Apart from that, we encourage leaders to be authentic, be real, and accept that they are not superhuman. It’s important for leaders to understand their area of competence and seek collaboration where necessary.

Collaboration is very important. Africa was known to be a collaborative community, which is why we have the Ubuntu philosophy, which simply means ‘I am because you are.”
As civilization came, there seemed to be division, and it went down to even personal relationships, so we don’t have that collaborative idea or synergy in leadership in Africa any more.

We are preaching the message of collaboration, and one of the things we ask leaders to do is build credible vision, meaning they should build for tomorrow, not just today. We encourage leaders to raise other leaders, not just to amass followers.

Motivation Africa: In your experience, what are some common pitfalls that leaders fall into when leading through change, and how can they overcome them?

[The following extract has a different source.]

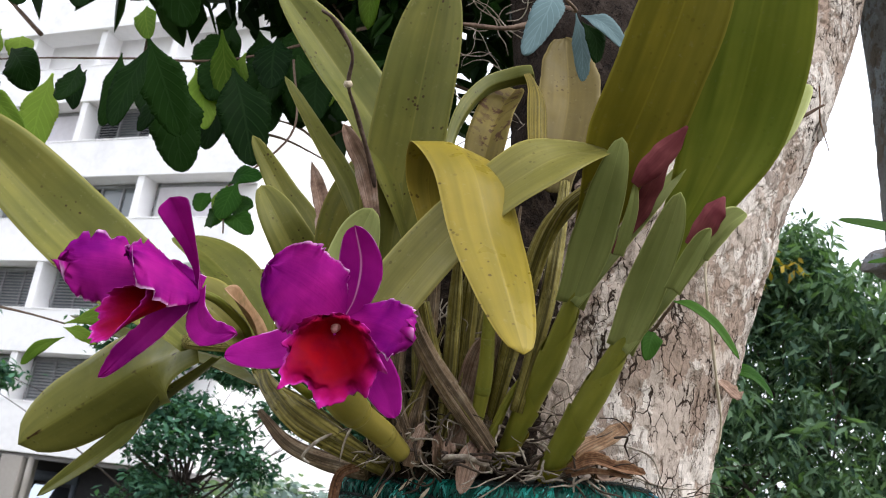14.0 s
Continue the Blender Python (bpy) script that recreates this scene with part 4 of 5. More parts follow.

Barr Morgan Ekanem: It is one thing to want to lead through change, and it is another thing to be able to even understand what the change holds. So some people are very courageous but ignorantly courageous, so they just say they want to do it, so they move.

So the question is, when you say you want to lead through change, do you understand the change that is coming?

The second part is building capacity for the change. You can ask yourself this question, now, that I understand the change that is coming, what do I need to do?  Some people are aware of change, but they are not skill-wise ready for it, so the change may get them unawares

The last part is making plans, engaging with your team and implementation.

Motivation Africa: What advice would you give to aspiring leaders who want to develop their skills in leading through change?

Bar Morgan Ekanem: The advice I would give to aspiring leaders is to grow themselves, expand thier knowledge and become more.